— EXERCISE GOAL —
Pictures stay out of the copy; set down each line of the listing below exactly.

— RAW DATA —
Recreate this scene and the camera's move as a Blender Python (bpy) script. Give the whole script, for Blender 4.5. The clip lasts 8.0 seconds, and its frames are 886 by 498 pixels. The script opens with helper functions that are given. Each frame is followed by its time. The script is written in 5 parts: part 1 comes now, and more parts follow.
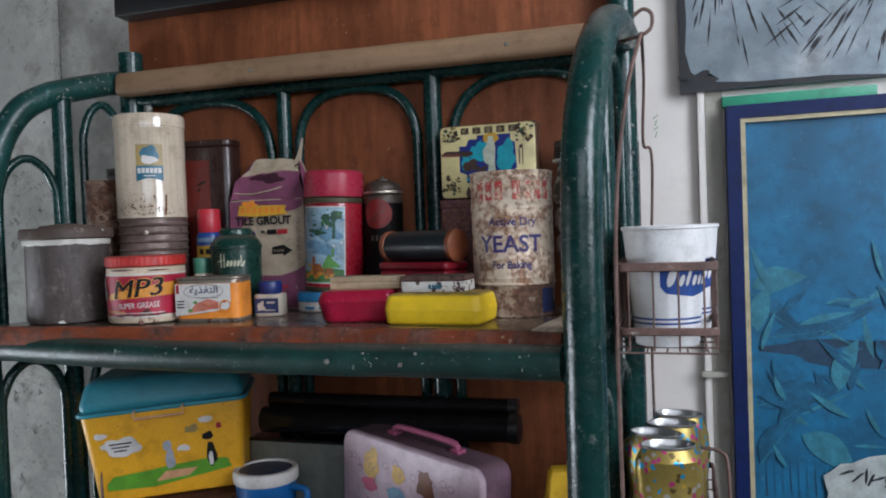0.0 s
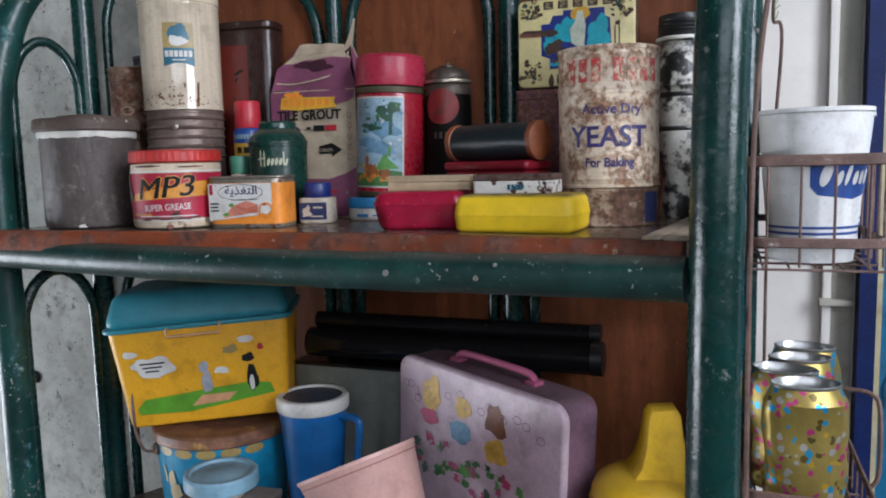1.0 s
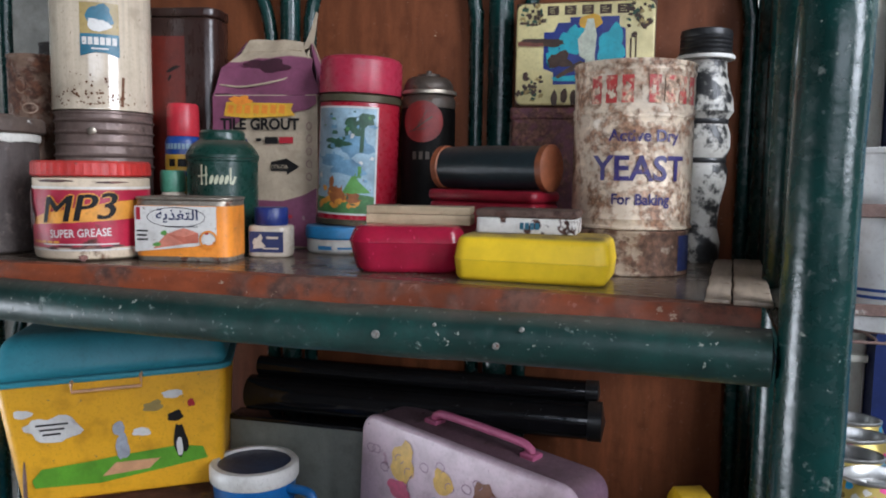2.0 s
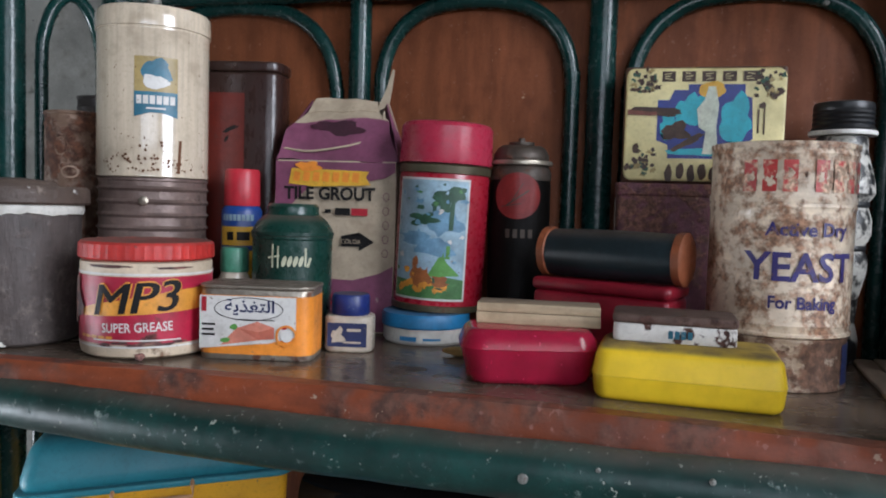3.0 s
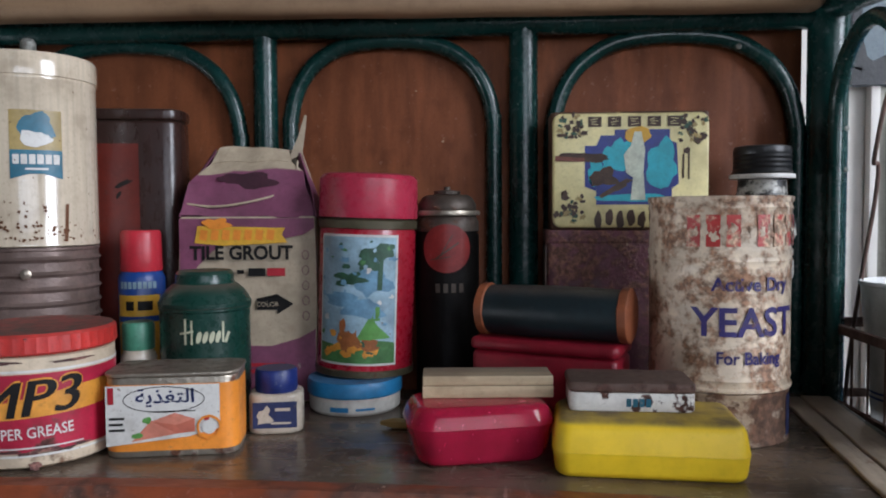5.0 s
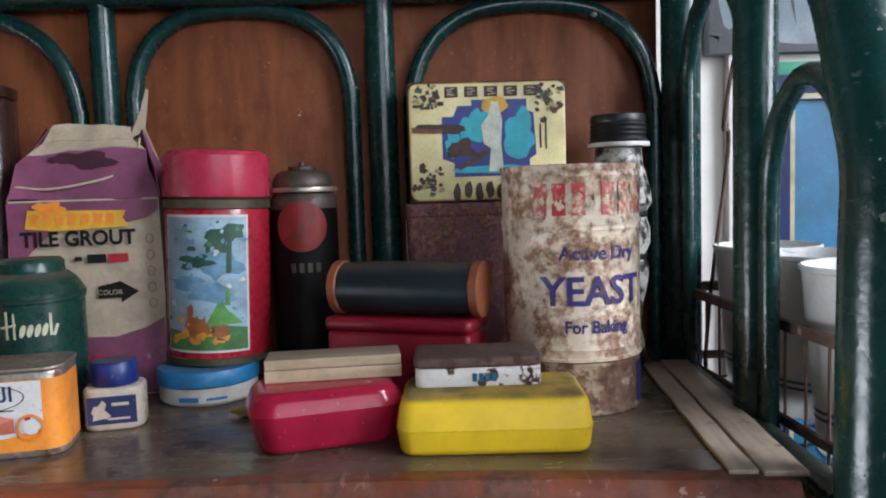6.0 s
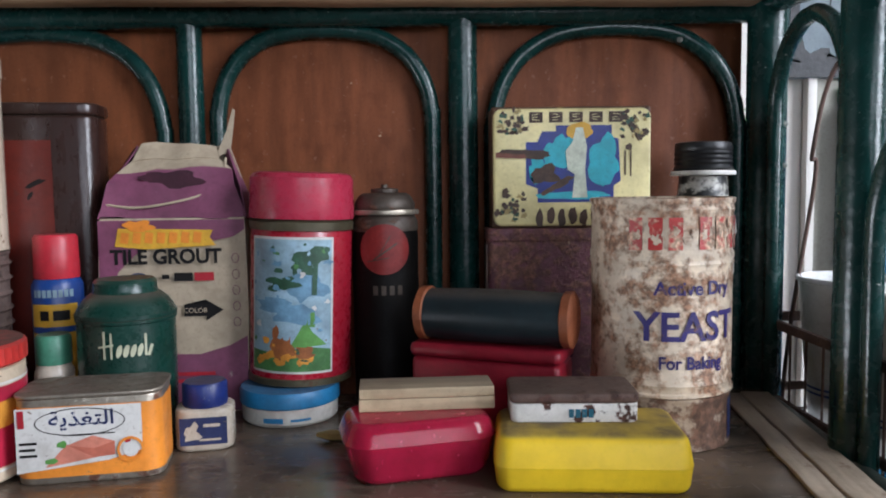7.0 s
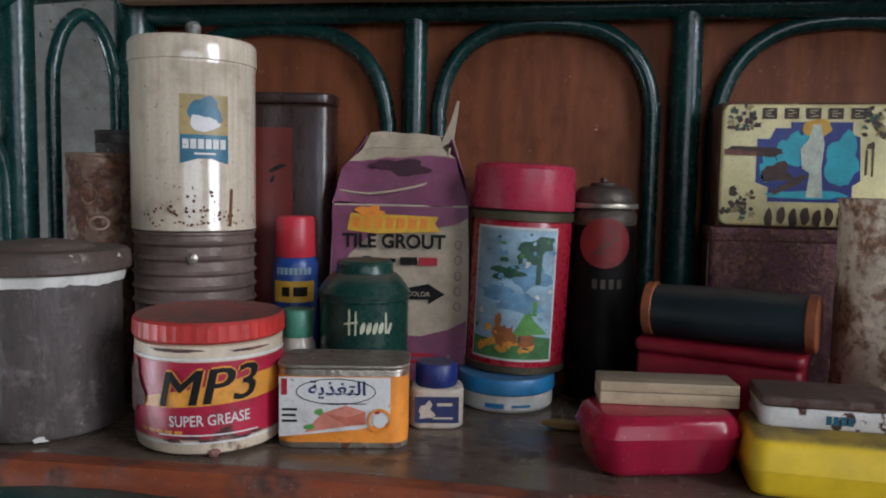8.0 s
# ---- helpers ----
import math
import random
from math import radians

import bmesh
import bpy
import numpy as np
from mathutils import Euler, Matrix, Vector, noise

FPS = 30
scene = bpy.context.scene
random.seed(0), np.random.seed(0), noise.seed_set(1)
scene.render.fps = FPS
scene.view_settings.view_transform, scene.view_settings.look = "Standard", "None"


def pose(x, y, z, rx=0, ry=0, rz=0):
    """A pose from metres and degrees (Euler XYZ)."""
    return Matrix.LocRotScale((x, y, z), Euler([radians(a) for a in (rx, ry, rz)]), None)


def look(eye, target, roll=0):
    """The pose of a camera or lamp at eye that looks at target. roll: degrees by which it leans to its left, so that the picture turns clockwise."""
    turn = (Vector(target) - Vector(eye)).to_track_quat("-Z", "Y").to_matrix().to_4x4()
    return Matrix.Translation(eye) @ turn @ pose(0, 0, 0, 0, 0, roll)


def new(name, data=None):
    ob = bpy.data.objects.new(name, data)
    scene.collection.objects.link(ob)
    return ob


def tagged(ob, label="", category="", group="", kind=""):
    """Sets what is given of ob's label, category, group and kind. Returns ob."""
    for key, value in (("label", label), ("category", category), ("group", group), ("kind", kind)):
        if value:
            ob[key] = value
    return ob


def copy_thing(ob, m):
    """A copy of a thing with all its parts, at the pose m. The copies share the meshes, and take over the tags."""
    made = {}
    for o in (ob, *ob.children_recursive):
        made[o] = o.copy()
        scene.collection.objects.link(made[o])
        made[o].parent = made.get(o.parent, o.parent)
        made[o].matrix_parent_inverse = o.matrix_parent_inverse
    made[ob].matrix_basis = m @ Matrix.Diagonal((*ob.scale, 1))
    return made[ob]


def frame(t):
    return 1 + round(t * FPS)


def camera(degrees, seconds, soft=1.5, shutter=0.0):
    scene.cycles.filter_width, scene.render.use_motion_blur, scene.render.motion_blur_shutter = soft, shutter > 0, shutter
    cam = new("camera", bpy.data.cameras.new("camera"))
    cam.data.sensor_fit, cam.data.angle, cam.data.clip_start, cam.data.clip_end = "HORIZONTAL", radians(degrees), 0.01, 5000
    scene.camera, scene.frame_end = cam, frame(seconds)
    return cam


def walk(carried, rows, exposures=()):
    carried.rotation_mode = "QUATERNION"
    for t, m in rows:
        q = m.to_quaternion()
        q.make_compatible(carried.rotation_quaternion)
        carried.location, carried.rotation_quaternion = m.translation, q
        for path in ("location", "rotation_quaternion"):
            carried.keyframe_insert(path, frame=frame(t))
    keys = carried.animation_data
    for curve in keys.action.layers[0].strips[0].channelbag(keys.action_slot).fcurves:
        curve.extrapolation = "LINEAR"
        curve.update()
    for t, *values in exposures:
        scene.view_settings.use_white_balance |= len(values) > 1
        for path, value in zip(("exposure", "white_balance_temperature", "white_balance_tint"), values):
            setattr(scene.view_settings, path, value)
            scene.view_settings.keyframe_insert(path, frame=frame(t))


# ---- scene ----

— FINAL RESULT —
Recreate this scene and the camera's move as a Blender Python (bpy) script. Give the whole script, for Blender 4.5. The clip lasts 8.0 seconds, and its frames are 886 by 498 pixels. The script opens with helper functions that are given. Each frame is followed by its time. The script is written in 5 parts: part 1 comes now, and more parts follow.
0.0 s
1.0 s
2.0 s
3.0 s
5.0 s
6.0 s
7.0 s
8.0 s
# ---- helpers ----
import math
import random
from math import radians

import bmesh
import bpy
import numpy as np
from mathutils import Euler, Matrix, Vector, noise

FPS = 30
scene = bpy.context.scene
random.seed(0), np.random.seed(0), noise.seed_set(1)
scene.render.fps = FPS
scene.view_settings.view_transform, scene.view_settings.look = "Standard", "None"


def pose(x, y, z, rx=0, ry=0, rz=0):
    """A pose from metres and degrees (Euler XYZ)."""
    return Matrix.LocRotScale((x, y, z), Euler([radians(a) for a in (rx, ry, rz)]), None)


def look(eye, target, roll=0):
    """The pose of a camera or lamp at eye that looks at target. roll: degrees by which it leans to its left, so that the picture turns clockwise."""
    turn = (Vector(target) - Vector(eye)).to_track_quat("-Z", "Y").to_matrix().to_4x4()
    return Matrix.Translation(eye) @ turn @ pose(0, 0, 0, 0, 0, roll)


def new(name, data=None):
    ob = bpy.data.objects.new(name, data)
    scene.collection.objects.link(ob)
    return ob


def tagged(ob, label="", category="", group="", kind=""):
    """Sets what is given of ob's label, category, group and kind. Returns ob."""
    for key, value in (("label", label), ("category", category), ("group", group), ("kind", kind)):
        if value:
            ob[key] = value
    return ob


def copy_thing(ob, m):
    """A copy of a thing with all its parts, at the pose m. The copies share the meshes, and take over the tags."""
    made = {}
    for o in (ob, *ob.children_recursive):
        made[o] = o.copy()
        scene.collection.objects.link(made[o])
        made[o].parent = made.get(o.parent, o.parent)
        made[o].matrix_parent_inverse = o.matrix_parent_inverse
    made[ob].matrix_basis = m @ Matrix.Diagonal((*ob.scale, 1))
    return made[ob]


def frame(t):
    return 1 + round(t * FPS)


def camera(degrees, seconds, soft=1.5, shutter=0.0):
    scene.cycles.filter_width, scene.render.use_motion_blur, scene.render.motion_blur_shutter = soft, shutter > 0, shutter
    cam = new("camera", bpy.data.cameras.new("camera"))
    cam.data.sensor_fit, cam.data.angle, cam.data.clip_start, cam.data.clip_end = "HORIZONTAL", radians(degrees), 0.01, 5000
    scene.camera, scene.frame_end = cam, frame(seconds)
    return cam


def walk(carried, rows, exposures=()):
    carried.rotation_mode = "QUATERNION"
    for t, m in rows:
        q = m.to_quaternion()
        q.make_compatible(carried.rotation_quaternion)
        carried.location, carried.rotation_quaternion = m.translation, q
        for path in ("location", "rotation_quaternion"):
            carried.keyframe_insert(path, frame=frame(t))
    keys = carried.animation_data
    for curve in keys.action.layers[0].strips[0].channelbag(keys.action_slot).fcurves:
        curve.extrapolation = "LINEAR"
        curve.update()
    for t, *values in exposures:
        scene.view_settings.use_white_balance |= len(values) > 1
        for path, value in zip(("exposure", "white_balance_temperature", "white_balance_tint"), values):
            setattr(scene.view_settings, path, value)
            scene.view_settings.keyframe_insert(path, frame=frame(t))


# ---- scene ----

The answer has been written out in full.